■ **Source excerpt**:
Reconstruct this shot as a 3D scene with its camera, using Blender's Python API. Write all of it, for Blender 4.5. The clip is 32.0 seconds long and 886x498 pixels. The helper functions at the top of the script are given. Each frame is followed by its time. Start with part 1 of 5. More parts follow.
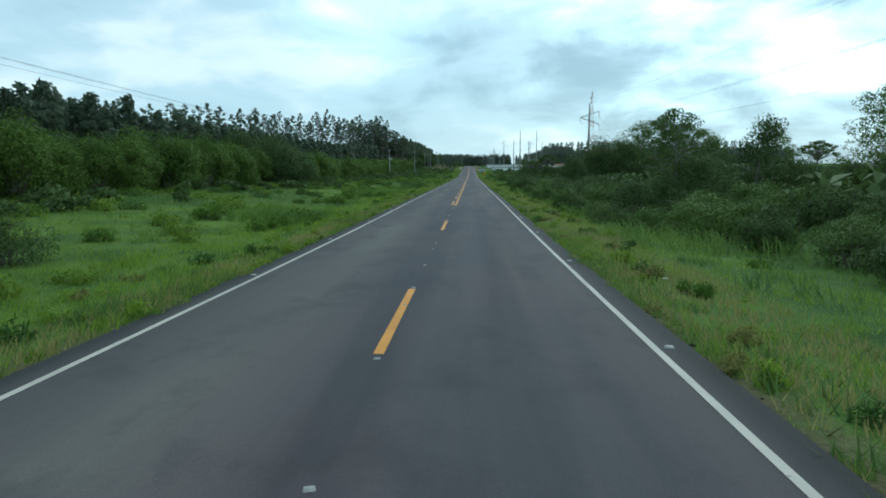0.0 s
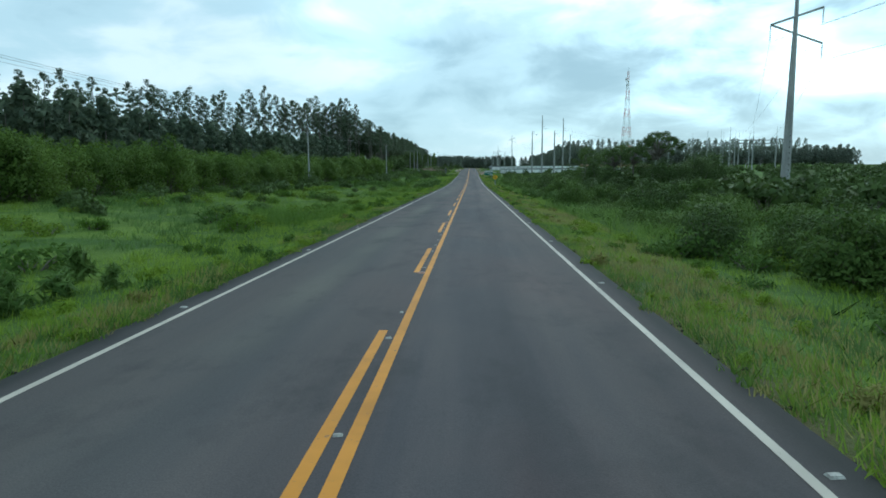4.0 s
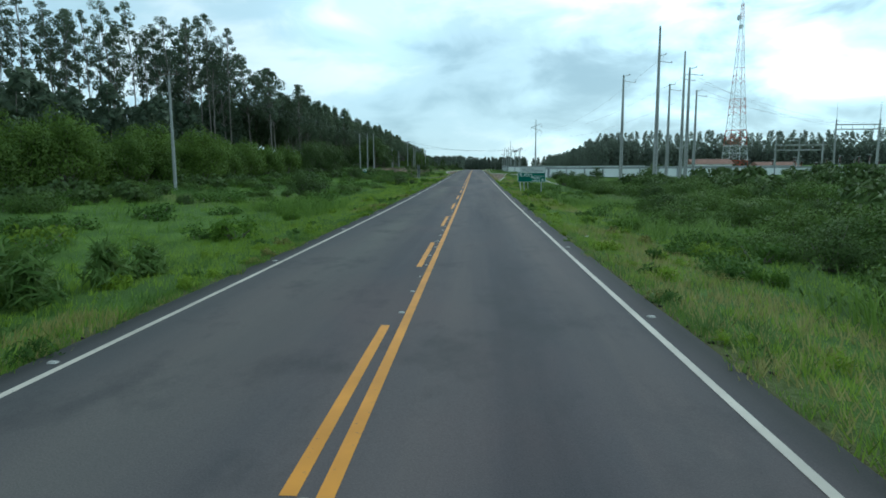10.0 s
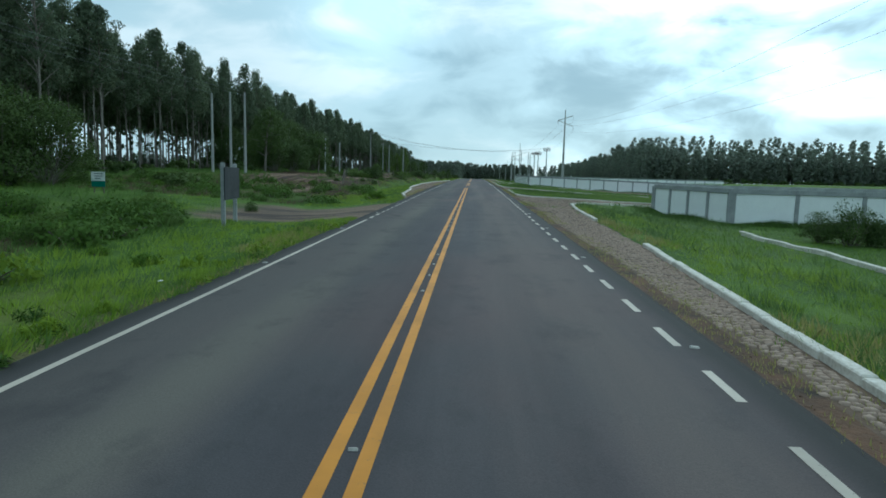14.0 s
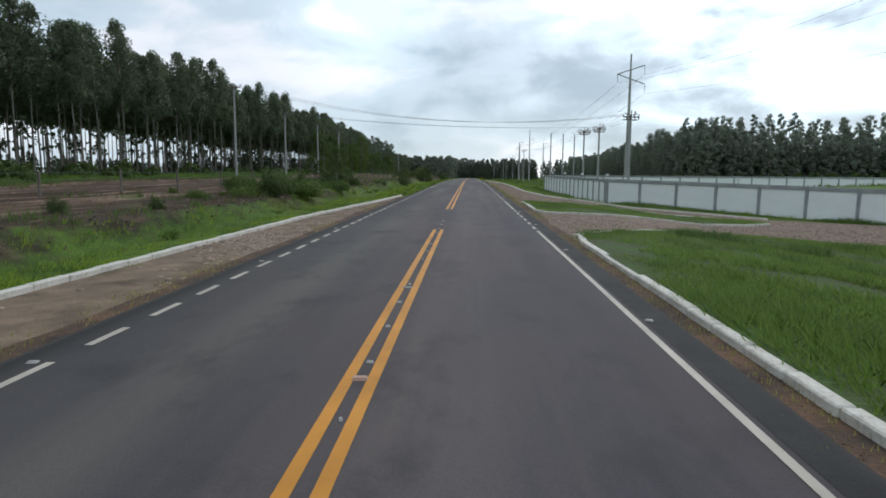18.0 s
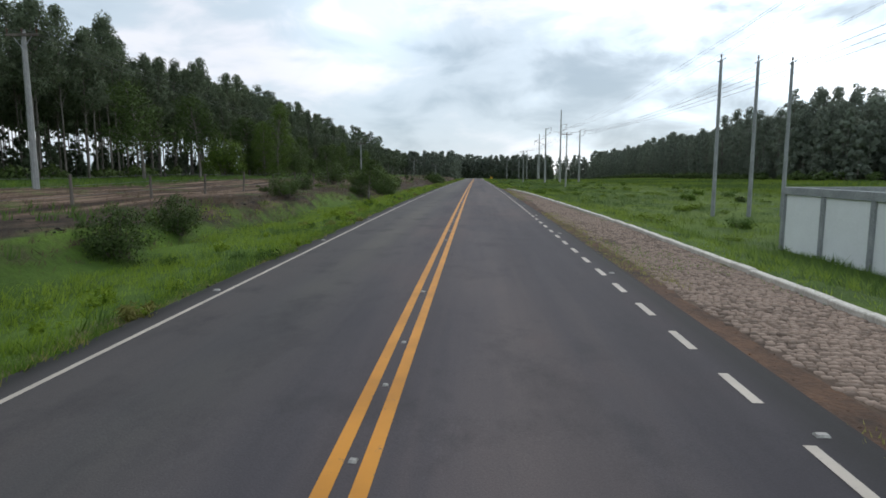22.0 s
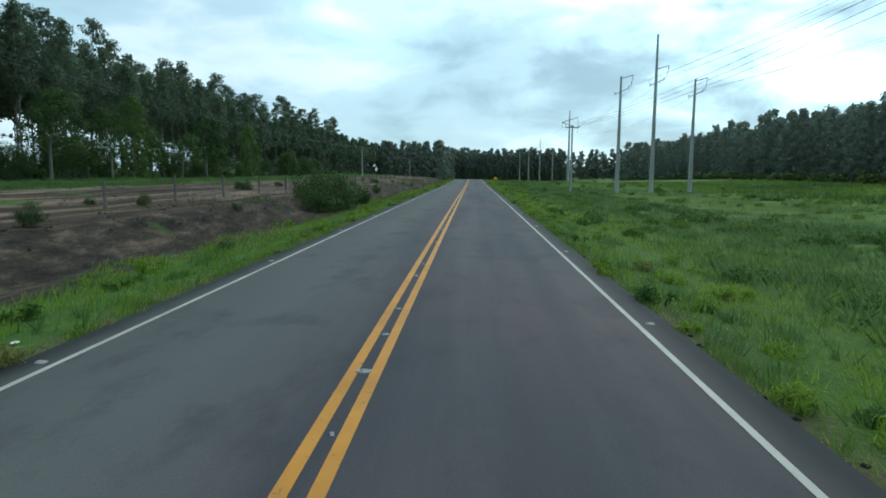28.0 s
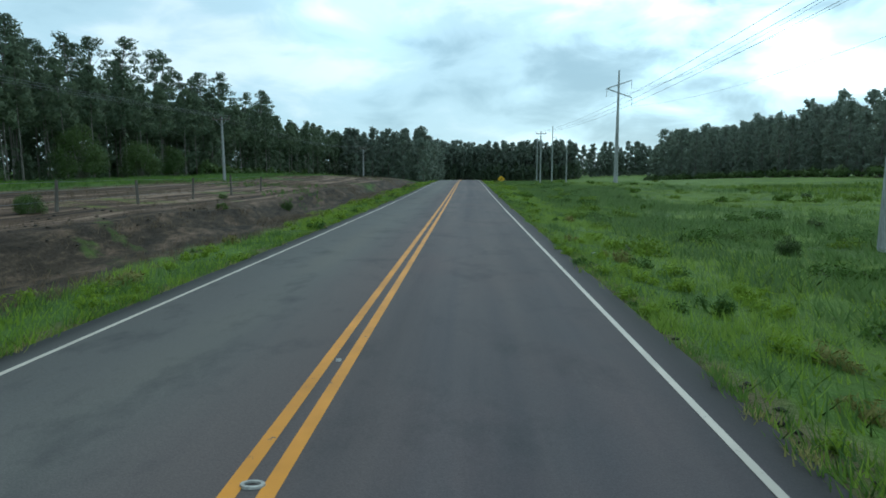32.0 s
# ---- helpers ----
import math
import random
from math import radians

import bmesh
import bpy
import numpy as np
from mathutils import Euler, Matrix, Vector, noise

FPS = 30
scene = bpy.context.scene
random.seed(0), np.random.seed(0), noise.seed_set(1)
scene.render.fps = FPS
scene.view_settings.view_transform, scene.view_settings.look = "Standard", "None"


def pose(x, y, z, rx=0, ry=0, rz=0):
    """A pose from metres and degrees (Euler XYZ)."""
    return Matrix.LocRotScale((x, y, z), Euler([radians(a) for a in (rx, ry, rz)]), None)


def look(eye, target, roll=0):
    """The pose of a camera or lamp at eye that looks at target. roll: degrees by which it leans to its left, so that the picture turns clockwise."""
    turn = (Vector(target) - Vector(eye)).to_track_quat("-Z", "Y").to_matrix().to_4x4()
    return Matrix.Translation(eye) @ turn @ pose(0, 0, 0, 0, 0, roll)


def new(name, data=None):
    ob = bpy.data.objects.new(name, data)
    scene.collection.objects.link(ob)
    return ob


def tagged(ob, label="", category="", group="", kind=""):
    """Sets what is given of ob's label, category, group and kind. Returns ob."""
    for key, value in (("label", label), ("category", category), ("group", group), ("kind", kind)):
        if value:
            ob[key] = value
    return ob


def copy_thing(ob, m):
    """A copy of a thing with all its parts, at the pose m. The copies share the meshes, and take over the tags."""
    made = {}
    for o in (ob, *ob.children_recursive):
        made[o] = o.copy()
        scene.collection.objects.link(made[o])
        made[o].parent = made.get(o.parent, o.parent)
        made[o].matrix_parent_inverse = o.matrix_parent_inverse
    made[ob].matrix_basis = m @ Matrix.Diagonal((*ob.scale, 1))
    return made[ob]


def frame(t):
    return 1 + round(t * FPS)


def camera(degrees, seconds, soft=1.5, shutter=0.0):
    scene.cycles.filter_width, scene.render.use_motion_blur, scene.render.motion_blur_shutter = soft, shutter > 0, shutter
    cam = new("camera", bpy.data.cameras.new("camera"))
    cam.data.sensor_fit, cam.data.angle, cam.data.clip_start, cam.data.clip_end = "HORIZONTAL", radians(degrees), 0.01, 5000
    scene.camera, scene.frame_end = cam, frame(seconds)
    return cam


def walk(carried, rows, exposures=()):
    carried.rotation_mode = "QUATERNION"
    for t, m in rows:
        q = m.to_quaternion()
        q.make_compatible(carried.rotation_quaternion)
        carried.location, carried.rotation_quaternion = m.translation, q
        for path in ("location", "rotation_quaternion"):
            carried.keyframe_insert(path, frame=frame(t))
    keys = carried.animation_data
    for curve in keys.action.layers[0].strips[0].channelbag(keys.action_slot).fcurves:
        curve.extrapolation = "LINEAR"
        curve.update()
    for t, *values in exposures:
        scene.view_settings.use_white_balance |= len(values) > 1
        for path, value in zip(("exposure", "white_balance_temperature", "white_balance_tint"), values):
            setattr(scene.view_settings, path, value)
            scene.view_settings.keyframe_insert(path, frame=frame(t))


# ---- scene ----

■ **Exercise brief**:
Sift the material for lines with the string "import". Copy each one found.

■ **Exercise response**:
import math
import random
from math import radians
import bmesh
import bpy
import numpy as np
from mathutils import Euler, Matrix, Vector, noise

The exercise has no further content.